Une IST de plus en plus résistante aux antibiotiques

Heureusement, des traitements antibiotiques sont disponibles pour soigner une infection à MG. Mais s’il est aussi important de se protéger, « c’est parce que cette bactérie présente des résistances aux antibiotiques, beaucoup plus importantes que pour le traitement des chlamydia par exemple, indique le Pr Bébéar. Des études internationales et menées par notre CNR mettent en avant des chiffres très inquiétants : MG présente en France un taux de résistance d’environ 35 % au traitement par macrolides, une famille d’antibiotiques à laquelle appartient l’azithromycine, le traitement de première intention de cette infection ».

Et pourquoi la bactérie a-t-elle développé autant d’antibiorésistance depuis dix ans ? « Parce qu’on a traité beaucoup de cas de chlamydia avec ce médicament, considéré pour cette infection comme un traitement minute, détaille la directrice du CNR des IST bactériennes.

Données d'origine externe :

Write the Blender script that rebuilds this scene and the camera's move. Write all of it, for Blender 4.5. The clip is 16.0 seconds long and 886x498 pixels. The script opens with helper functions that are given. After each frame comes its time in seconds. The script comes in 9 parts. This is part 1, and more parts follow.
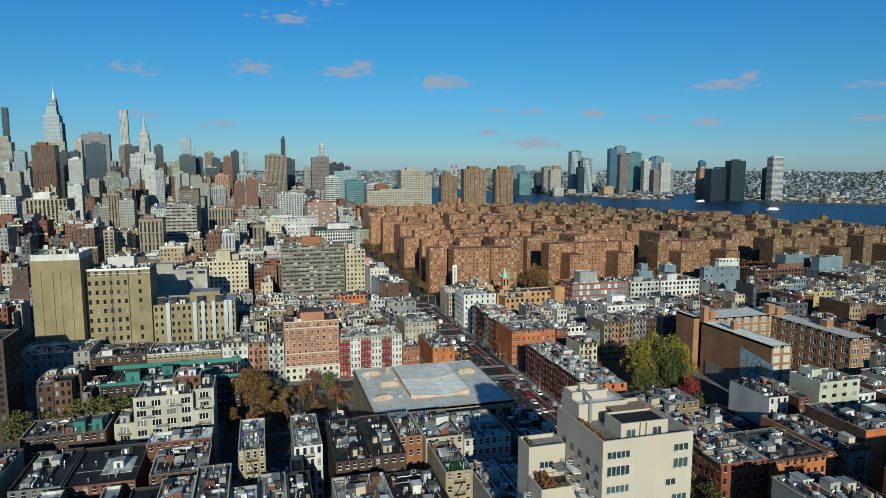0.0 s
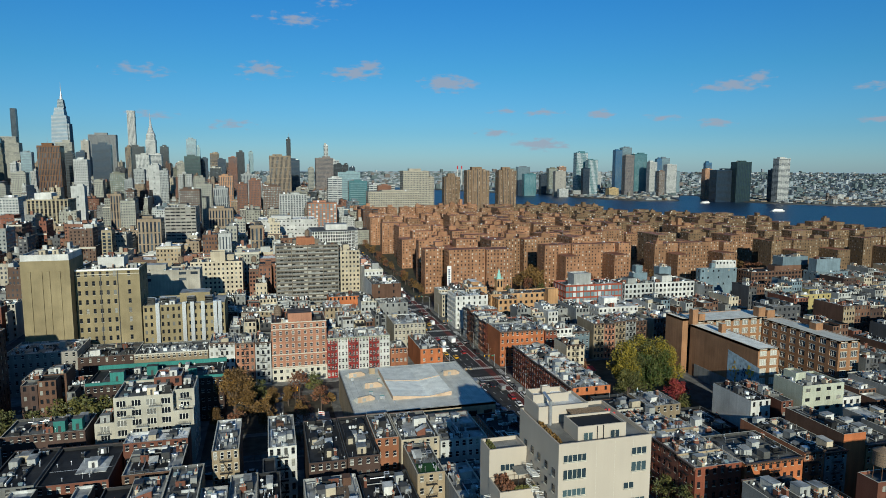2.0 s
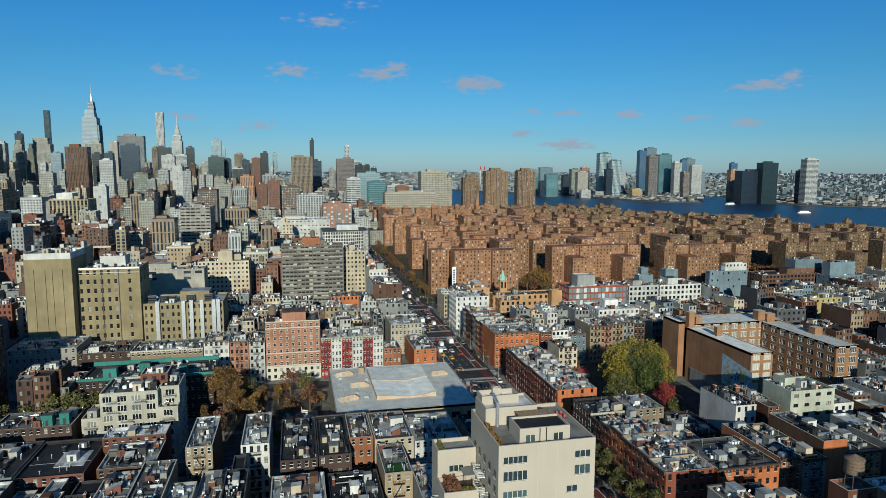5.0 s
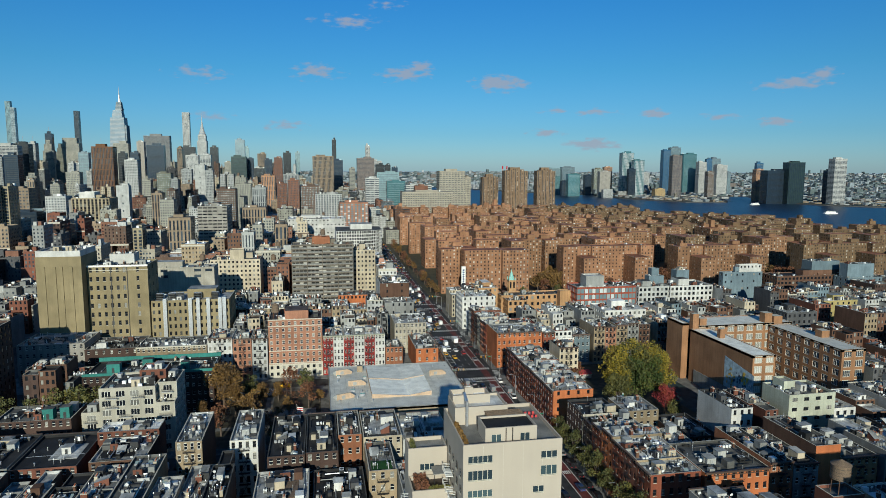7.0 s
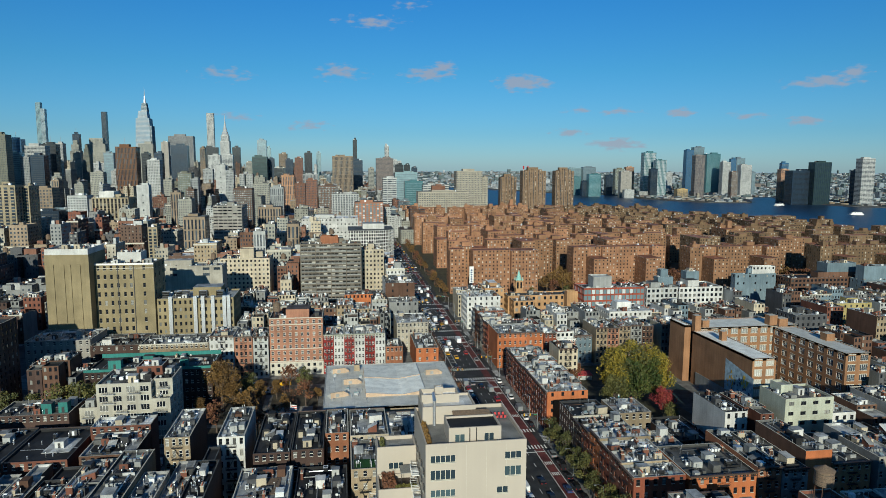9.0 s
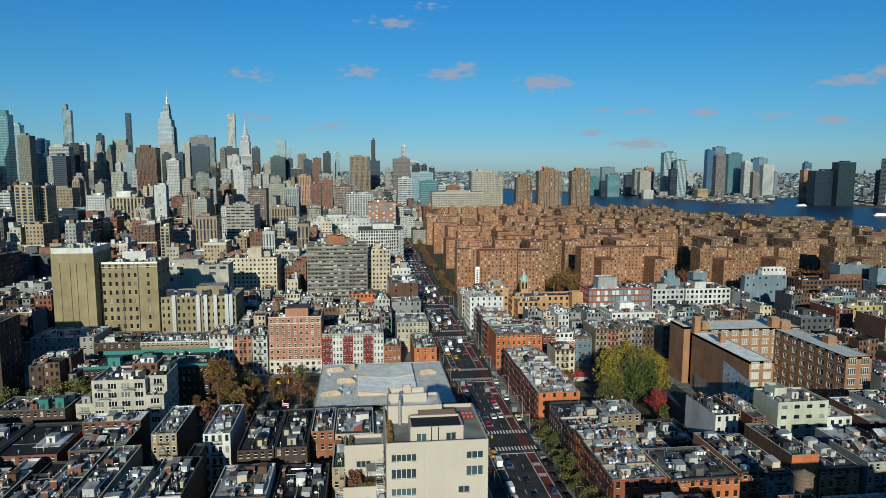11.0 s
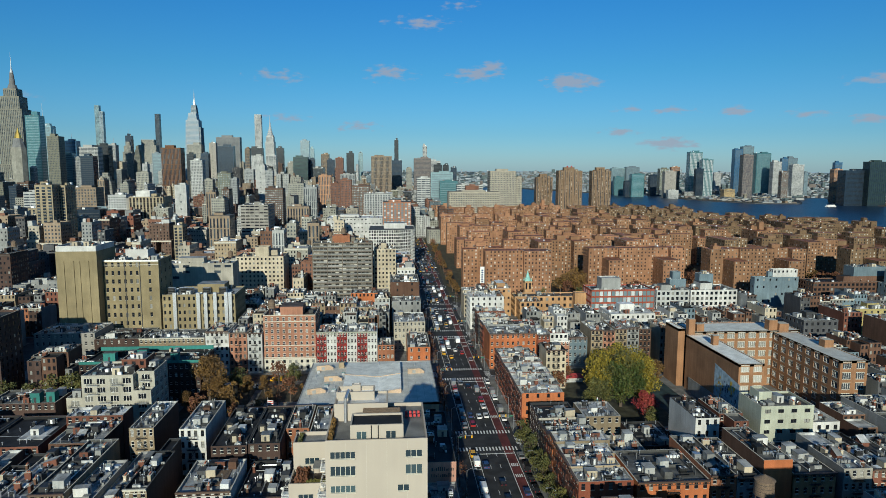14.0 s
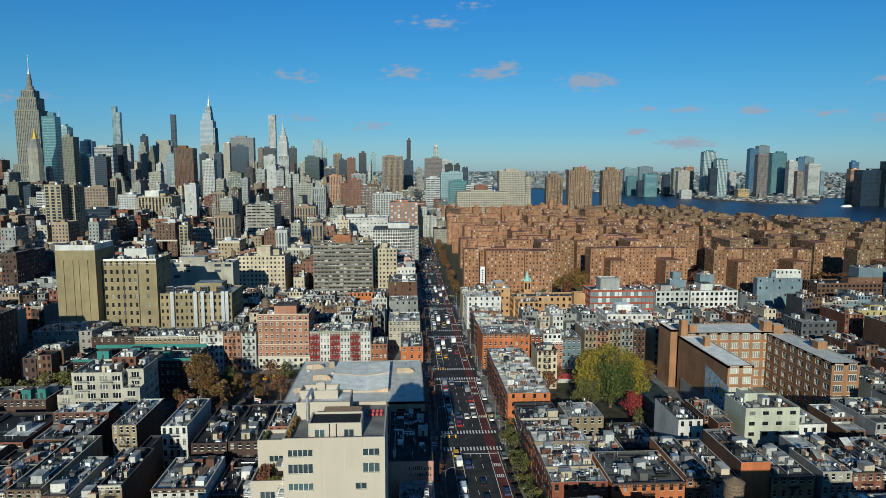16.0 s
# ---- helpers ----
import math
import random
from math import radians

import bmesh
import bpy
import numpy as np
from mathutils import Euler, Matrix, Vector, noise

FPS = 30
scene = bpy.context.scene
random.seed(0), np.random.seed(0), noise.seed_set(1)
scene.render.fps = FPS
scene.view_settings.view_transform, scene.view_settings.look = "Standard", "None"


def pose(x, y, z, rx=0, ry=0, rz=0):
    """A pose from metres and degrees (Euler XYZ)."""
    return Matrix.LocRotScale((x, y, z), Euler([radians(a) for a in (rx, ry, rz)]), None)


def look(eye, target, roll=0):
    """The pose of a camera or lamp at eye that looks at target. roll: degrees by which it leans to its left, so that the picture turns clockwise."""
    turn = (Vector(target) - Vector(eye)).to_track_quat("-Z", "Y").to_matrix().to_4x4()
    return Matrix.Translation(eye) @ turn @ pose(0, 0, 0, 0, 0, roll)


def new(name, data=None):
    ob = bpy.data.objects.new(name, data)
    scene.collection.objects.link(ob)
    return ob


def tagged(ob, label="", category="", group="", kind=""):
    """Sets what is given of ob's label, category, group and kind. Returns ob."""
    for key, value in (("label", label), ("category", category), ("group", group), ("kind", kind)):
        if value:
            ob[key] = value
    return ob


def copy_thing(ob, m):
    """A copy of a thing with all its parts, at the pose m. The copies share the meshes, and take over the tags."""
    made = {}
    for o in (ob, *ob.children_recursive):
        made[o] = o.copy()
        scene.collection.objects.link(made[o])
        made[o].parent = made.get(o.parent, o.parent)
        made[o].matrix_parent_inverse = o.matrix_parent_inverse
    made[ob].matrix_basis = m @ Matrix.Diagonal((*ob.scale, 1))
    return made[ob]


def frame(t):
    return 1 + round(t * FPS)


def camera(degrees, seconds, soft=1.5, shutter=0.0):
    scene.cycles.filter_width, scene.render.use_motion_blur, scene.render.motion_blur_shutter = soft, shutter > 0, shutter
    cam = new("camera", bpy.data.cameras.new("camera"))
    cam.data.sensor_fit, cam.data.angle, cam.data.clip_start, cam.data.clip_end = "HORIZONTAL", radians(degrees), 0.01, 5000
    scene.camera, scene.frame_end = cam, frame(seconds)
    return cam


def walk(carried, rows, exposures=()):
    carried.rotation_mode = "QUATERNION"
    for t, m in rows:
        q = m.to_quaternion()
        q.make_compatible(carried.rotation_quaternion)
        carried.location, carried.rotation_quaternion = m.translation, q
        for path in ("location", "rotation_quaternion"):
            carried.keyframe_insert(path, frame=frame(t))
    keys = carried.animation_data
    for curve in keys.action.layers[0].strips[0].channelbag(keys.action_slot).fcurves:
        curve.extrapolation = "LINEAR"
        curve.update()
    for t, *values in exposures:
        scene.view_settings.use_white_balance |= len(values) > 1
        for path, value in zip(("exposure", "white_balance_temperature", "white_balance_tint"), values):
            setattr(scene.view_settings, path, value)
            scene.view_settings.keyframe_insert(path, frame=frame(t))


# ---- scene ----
cam = camera(68.2, 16.0, soft=0.75)
METRES, EYE, TILT, LEAN, TURN = 84.5, 100.0, 0.0, 0.0, -15.6
ROWS = [
    (0.0, 0.0, 0.0, 0.0, 0.01, -7.07, -0.08),
    (0.5, 0.0262, 0.0002, 0.0012, 0.16, -7.03, -0.1),
    (1.0, 0.0534, 0.0004, 0.002, 0.32, -7.02, -0.12),
    (1.5, 0.0818, 0.0004, 0.0026, 0.47, -7.0, -0.14),
    (2.0, 0.1111, 0.0, 0.0035, 0.64, -7.0, -0.15),
    (2.5, 0.141, -0.0001, 0.0041, 0.87, -6.99, -0.16),
    (3.0, 0.1714, -0.0002, 0.0046, 1.18, -6.98, -0.16),
    (3.5, 0.2016, -0.0006, 0.0051, 1.59, -6.97, -0.17),
    (4.0, 0.2321, -0.001, 0.0053, 1.98, -6.96, -0.17),
    (6.5, 0.3892, -0.0008, 0.0073, 4.44, -6.98, -0.21),
    (7.0, 0.4205, 0.0001, 0.0075, 4.96, -7.0, -0.21),
    (7.5, 0.452, 0.0019, 0.0072, 5.5, -7.01, -0.2),
    (8.0, 0.4839, 0.0046, 0.0077, 6.03, -7.02, -0.21),
    (8.5, 0.5166, 0.0076, 0.0075, 6.49, -7.01, -0.22),
    (9.0, 0.5491, 0.0109, 0.0077, 6.94, -7.01, -0.22),
    (11.5, 0.7098, 0.0278, 0.0079, 9.15, -6.99, -0.2),
    (12.0, 0.7417, 0.0322, 0.0081, 9.55, -6.99, -0.2),
    (12.5, 0.7734, 0.0366, 0.0081, 9.95, -7.0, -0.19),
    (13.0, 0.8053, 0.0414, 0.0084, 10.36, -7.01, -0.19),
    (13.5, 0.837, 0.0462, 0.0085, 10.72, -7.01, -0.18),
    (14.0, 0.8689, 0.0513, 0.0086, 11.06, -7.02, -0.18),
    (14.5, 0.9006, 0.0567, 0.0087, 11.4, -7.01, -0.17),
    (15.0, 0.9322, 0.0623, 0.0086, 11.72, -7.02, -0.16),
    (15.5, 0.9639, 0.068, 0.0087, 12.04, -7.03, -0.16),
    (16.0, 0.9949, 0.0731, 0.0088, 12.34, -7.03, -0.15),
]
walk(cam, [(t, pose(0, 0, EYE, TILT, LEAN, TURN) @ pose(METRES * x, METRES * y, METRES * z, 90 + pitch, roll, yaw)) for t, x, y, z, yaw, pitch, roll in ROWS], [(0.0, 0.27), (16.0, 0.27)])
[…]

Malheureusement, cela a sélectionné des bactéries résistantes dont MG. C’est pour cela qu’il est recommandé dans un certain nombre de pays – et a priori très bientôt en France aussi – d’utiliser de préférence de la doxycycline, qui appartient à une autre famille d’antibiotiques, pour traiter les infections à chlamydia », poursuit le Pr Bébéar.

Vers un meilleur dépistage

Le dépistage de MG devrait lui aussi évoluer. « Longtemps, on n’a pas su le détecter, se souvient le Pr Bébéar. Mais nous le pouvons aujourd’hui, grâce à des méthodes de dépistage par PCR qui fonctionnent très bien. En revanche, son dépistage n’est pas encore remboursé par la Sécurité sociale, ce qui devrait changer d’ici 2024, conformément aux recommandations de la HAS de juillet 2022 ».

Pour l’heure, « le dépistage et les traitements par antibiotiques ne s’adressent qu’aux personnes symptomatiques et à leur partenaire », précise le Pr Bébéar. Un accès restreint justifié par la lutte contre l’antibiorésistance. Le cas échéant, « MG pourrait devenir intraitable – parce que le traitement de deuxième intention après les macrolides, ce sont les fluoroquinolones, une autre famille d’antibiotiques, qui se heurtent aussi à une résistance grandissante. Et après, il n’y a plus grand-chose d’autre dans l’arsenal thérapeutique ».